Di kelas 'Bisnis & Politik' seorang dosen mengajarkan sebuah adagium ini : low trust society = high cost society.
Dalam sebuah masyarakat yang memiliki tingkat saling kepercayaan yang rendah akan menimbulkan biaya ekonomi yang tinggi.
Mengapa demikian ? Contoh sederhanya dapat kita temukan dalam keseharian kita. Misalnya, ketika kita hendak berurursan dengan seorang profesional, seperti dokter, insinyur, arsitek, ahli ini, ahli itu, kita seringkali tidak mudah percaya begoitu saja dengan sertifikat kehalian yang mereka miliki. Yang akan kita lakukan untuk yakin akan keahliannya adalah dengan menanyai banyak orang tentang reputasi dan keasliannya. Maka dengan demikian, kita sudah mengulur banyak waktu dan tenaga untuk meyakini keahlian seseorang. Keraguan itu timbul karena kita sering menyaksikan sertifikat atau ijazah palsu. Contoh lainnya, adalah ketika ada seorang peminta sumbangan yang datang kepada kita. Alih - alih memberi sumbangan, seringkali kita curiga dan menghindar. Karena kita sudah mafhum bahwa peminta sumbangan seringkali palsu. Lalu bagaimana contoh untuk masyarakat yang memiliki tingkat kepercayaan yang tinggi ? Kita dapat melihat salah satu contohnya di Australia. Di negeri Kangguru tersebut, sebuah surat izin mengemudi hanyalah berupa secarik kertas yang menorehkan nama lengkap dan tempat serta tanggal lahir pengemudi. Tanpa foto dan identitas detil lainnya. Lantas, bukankah dengan demikian maka sang pengemudi bisa saja berbohong. Ternyata cara polisi meyakini keaslian kepemilikan SIM tersebut adalah dengan menanyakan tempat tanggal alhir si pengemudi. Jika si pengemudi dapat menjawabnya dengan lancar, maka artinya SIM tersebut benar - benar milik si pengemudi. Begitu tingginya tingkat kepercayaan di masyarakat tersebut. Alhasil, biaya yang dibutuhkan untuk memproduksi sebuah SIM menjadi jauh lebih murah. Karena tidak harus mencetak foto, tidak membutuhkan kertas yang tebal dan mahal dan berbagai keefisienan lainnya.

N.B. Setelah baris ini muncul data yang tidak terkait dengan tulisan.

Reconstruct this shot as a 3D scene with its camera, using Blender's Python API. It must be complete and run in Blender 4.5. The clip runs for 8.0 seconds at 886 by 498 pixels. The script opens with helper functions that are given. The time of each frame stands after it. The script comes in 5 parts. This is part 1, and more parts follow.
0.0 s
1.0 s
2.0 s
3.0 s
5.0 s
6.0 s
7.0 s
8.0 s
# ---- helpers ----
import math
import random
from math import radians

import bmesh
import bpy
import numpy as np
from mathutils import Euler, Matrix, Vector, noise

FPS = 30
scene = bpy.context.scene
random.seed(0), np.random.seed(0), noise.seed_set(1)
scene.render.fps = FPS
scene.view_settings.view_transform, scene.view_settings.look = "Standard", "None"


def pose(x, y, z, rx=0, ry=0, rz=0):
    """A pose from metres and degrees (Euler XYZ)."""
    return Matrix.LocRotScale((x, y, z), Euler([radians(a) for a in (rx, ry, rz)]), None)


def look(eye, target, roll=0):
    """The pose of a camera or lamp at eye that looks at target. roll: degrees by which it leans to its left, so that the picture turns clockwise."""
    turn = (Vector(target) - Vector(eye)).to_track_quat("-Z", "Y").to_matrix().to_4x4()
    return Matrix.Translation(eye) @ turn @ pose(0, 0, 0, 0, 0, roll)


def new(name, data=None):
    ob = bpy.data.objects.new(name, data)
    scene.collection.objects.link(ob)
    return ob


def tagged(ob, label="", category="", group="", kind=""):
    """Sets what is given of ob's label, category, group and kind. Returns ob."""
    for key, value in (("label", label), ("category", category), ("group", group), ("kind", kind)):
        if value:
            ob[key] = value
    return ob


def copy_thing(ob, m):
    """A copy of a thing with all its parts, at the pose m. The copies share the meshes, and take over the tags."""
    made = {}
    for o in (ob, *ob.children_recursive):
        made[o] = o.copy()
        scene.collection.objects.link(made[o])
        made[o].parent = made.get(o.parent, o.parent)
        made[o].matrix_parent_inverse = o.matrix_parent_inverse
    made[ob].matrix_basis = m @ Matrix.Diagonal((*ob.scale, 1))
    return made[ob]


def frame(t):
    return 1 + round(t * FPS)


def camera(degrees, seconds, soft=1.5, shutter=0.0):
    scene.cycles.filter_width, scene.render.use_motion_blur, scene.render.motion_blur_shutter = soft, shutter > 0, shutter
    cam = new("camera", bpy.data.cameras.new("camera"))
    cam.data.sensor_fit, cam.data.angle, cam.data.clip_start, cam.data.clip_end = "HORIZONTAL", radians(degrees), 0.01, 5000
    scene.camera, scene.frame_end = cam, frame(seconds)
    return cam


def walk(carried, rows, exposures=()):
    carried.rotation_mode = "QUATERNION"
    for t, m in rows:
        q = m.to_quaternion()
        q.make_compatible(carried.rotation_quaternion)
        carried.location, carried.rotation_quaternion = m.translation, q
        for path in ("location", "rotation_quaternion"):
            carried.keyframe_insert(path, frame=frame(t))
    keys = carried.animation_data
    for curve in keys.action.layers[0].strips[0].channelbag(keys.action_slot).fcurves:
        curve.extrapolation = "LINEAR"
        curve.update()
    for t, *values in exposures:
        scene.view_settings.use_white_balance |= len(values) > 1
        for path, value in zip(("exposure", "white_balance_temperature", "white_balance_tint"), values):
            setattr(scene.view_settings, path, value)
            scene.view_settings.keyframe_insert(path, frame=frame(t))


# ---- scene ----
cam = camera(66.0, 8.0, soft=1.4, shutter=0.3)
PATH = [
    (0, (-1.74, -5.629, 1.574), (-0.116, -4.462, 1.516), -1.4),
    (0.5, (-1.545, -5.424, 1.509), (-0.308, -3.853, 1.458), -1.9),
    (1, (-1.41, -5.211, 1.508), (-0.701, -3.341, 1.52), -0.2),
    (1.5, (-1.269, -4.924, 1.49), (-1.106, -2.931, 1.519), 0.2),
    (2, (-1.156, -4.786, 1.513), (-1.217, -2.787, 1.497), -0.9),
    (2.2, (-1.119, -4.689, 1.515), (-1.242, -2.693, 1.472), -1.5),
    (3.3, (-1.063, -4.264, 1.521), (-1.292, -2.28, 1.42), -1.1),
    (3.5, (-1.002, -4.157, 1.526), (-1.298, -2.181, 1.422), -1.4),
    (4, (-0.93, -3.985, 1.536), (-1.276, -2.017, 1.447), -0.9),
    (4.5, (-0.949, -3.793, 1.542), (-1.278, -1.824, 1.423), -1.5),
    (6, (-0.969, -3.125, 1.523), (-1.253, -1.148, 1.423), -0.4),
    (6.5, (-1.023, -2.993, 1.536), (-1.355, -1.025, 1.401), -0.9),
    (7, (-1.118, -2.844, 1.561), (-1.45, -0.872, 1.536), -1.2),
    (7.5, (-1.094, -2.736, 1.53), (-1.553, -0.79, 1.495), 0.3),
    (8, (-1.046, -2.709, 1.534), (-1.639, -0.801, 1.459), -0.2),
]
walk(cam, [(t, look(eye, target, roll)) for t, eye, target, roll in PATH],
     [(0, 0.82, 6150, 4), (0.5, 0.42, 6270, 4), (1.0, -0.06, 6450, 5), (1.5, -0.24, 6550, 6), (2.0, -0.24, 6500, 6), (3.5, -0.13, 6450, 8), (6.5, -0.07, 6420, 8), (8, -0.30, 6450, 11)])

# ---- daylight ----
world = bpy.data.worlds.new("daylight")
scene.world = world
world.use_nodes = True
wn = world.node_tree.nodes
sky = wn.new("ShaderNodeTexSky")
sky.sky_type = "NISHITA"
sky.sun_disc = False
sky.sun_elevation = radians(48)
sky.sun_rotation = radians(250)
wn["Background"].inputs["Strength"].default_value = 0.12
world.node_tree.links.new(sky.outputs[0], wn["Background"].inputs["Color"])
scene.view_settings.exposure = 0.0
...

Di balik semua ketidakpercayaan yang merajalela itu, saya melihat sebuah oase kepercayaan dari sebuah warteg. Beberapa warteg yang kita temui memiliki sistem pembayaran prabyar. Artinya, kita makan dulu, baru setelah itu kita membayar dengan menyebutkan menu apa saja yang sudah kita ambil. Saya pikir, kenapa sih si tukang warteg begitu percaya kepada si pemebeli bahwa dia akan jujur menyebutkan menu apa saja yang sudah diambil. Sebaliknya, si pembeli kenapa sih begitu jujur untuk menyebut menu - menu yang mereka makan, padahal kan bisa saja ia berbohong agar biayanya lebih murah. Terlepas dari itu semua, jangan sampai kita mengkhianati kepercayaan yang sudah ditipkan oleh si tukang warteg kepada kita.